Blurred Line Between Espionage and Truth
Jake Tapper, the White House correspondent for ABC News, pointed out that the administration had lauded brave reporting in distant lands more than once and then asked, “How does that square with the fact that this administration has been so aggressively trying to stop aggressive journalism in the United States by using the Espionage Act to take whistle-blowers to court?”
He then suggested that the administration seemed to believe that “the truth should come out abroad; it shouldn’t come out here.” ...
The Espionage Act, enacted back in 1917 to punish those who gave aid to our enemies, was used three times in all the prior administrations to bring cases against government officials accused of providing classified information to the media. It has been used six times since the current president took office...
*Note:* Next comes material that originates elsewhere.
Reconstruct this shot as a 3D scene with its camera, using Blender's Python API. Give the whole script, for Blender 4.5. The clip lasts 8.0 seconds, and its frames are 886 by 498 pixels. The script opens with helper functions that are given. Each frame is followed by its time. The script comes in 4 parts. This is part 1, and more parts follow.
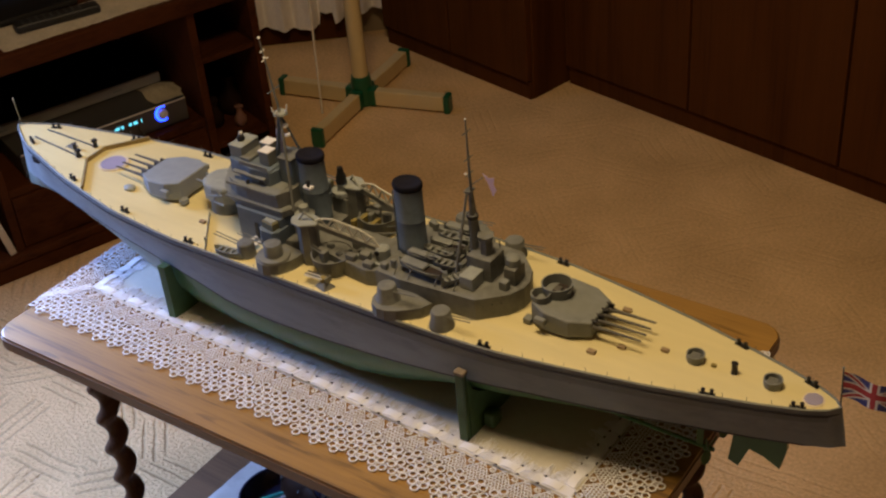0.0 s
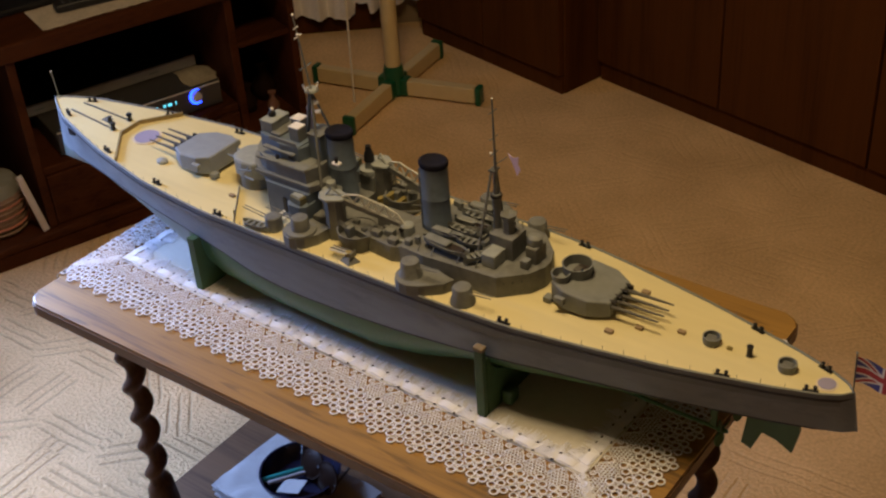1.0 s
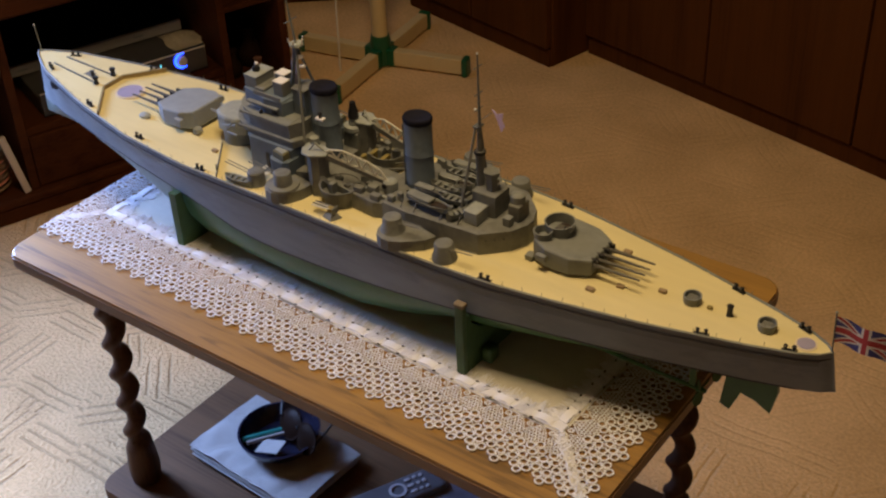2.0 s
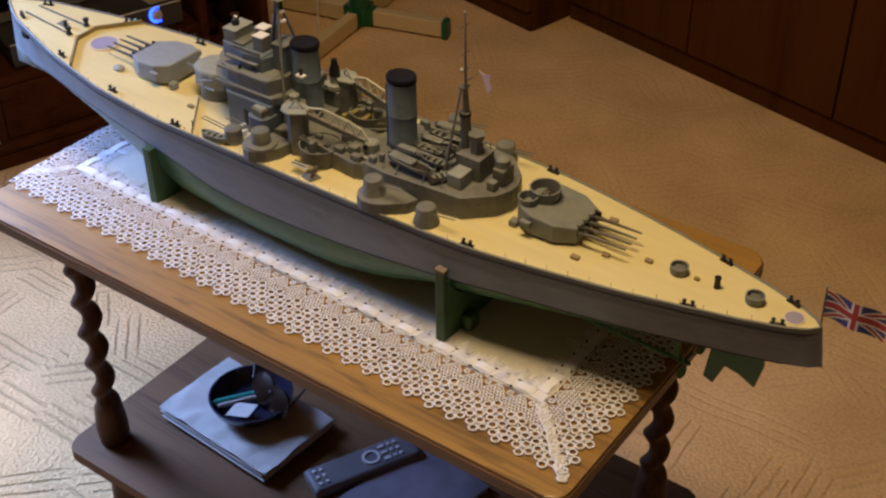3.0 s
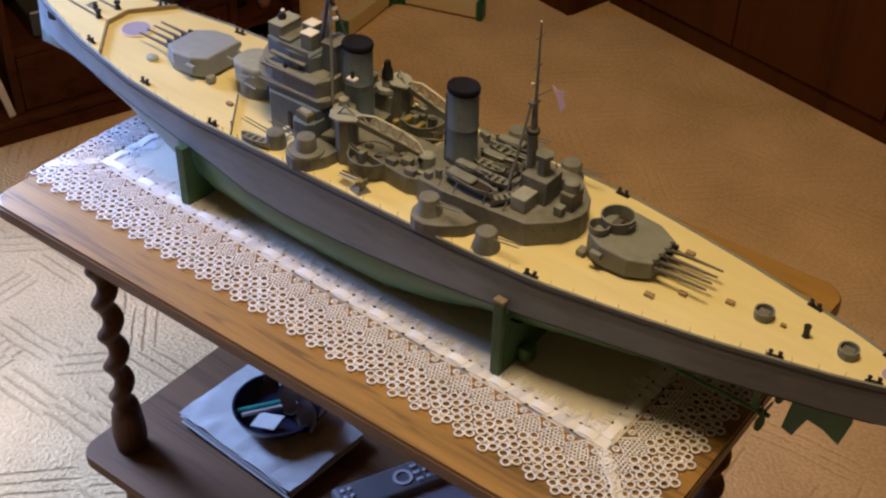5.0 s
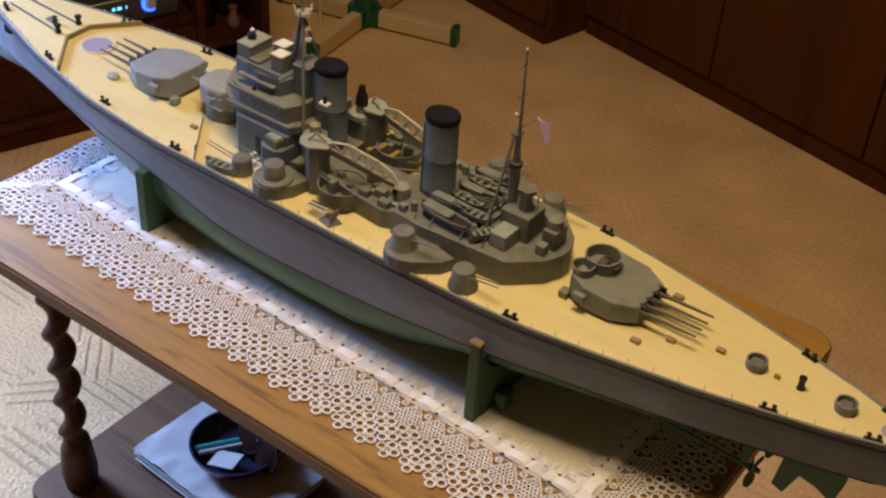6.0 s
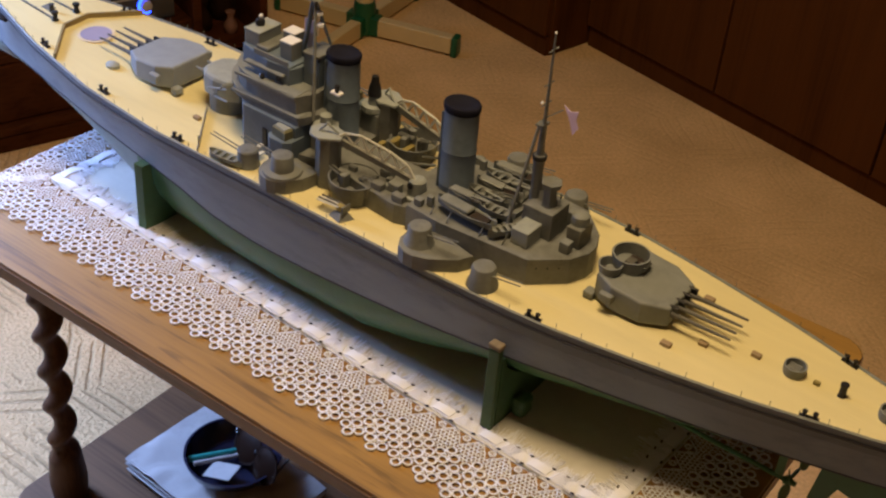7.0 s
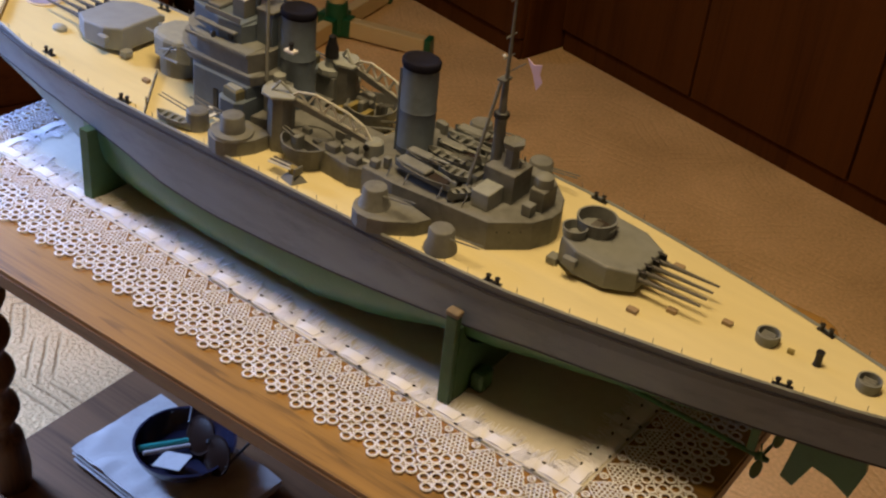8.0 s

During a point in history when our government has been accused of sending prisoners to secret locations where they were said to have been tortured and the C.I.A. is conducting remote-controlled wars in far-flung places, it’s not a good time to treat the people who aid in the publication of critical information as spies.
And it’s worth pointing out that the administration’s emphasis on secrecy comes and goes depending on the news. Reporters were immediately and endlessly briefed on the “secret” operation that successfully found and killed Osama bin Laden. And the drone program in Pakistan and Afghanistan comes to light in a very organized and systematic way every time there is a successful mission.
There is plenty of authorized leaking going on, but this particular boat leaks from the top. Leaks from the decks below, especially ones that might embarrass the administration, have been dealt with very differently.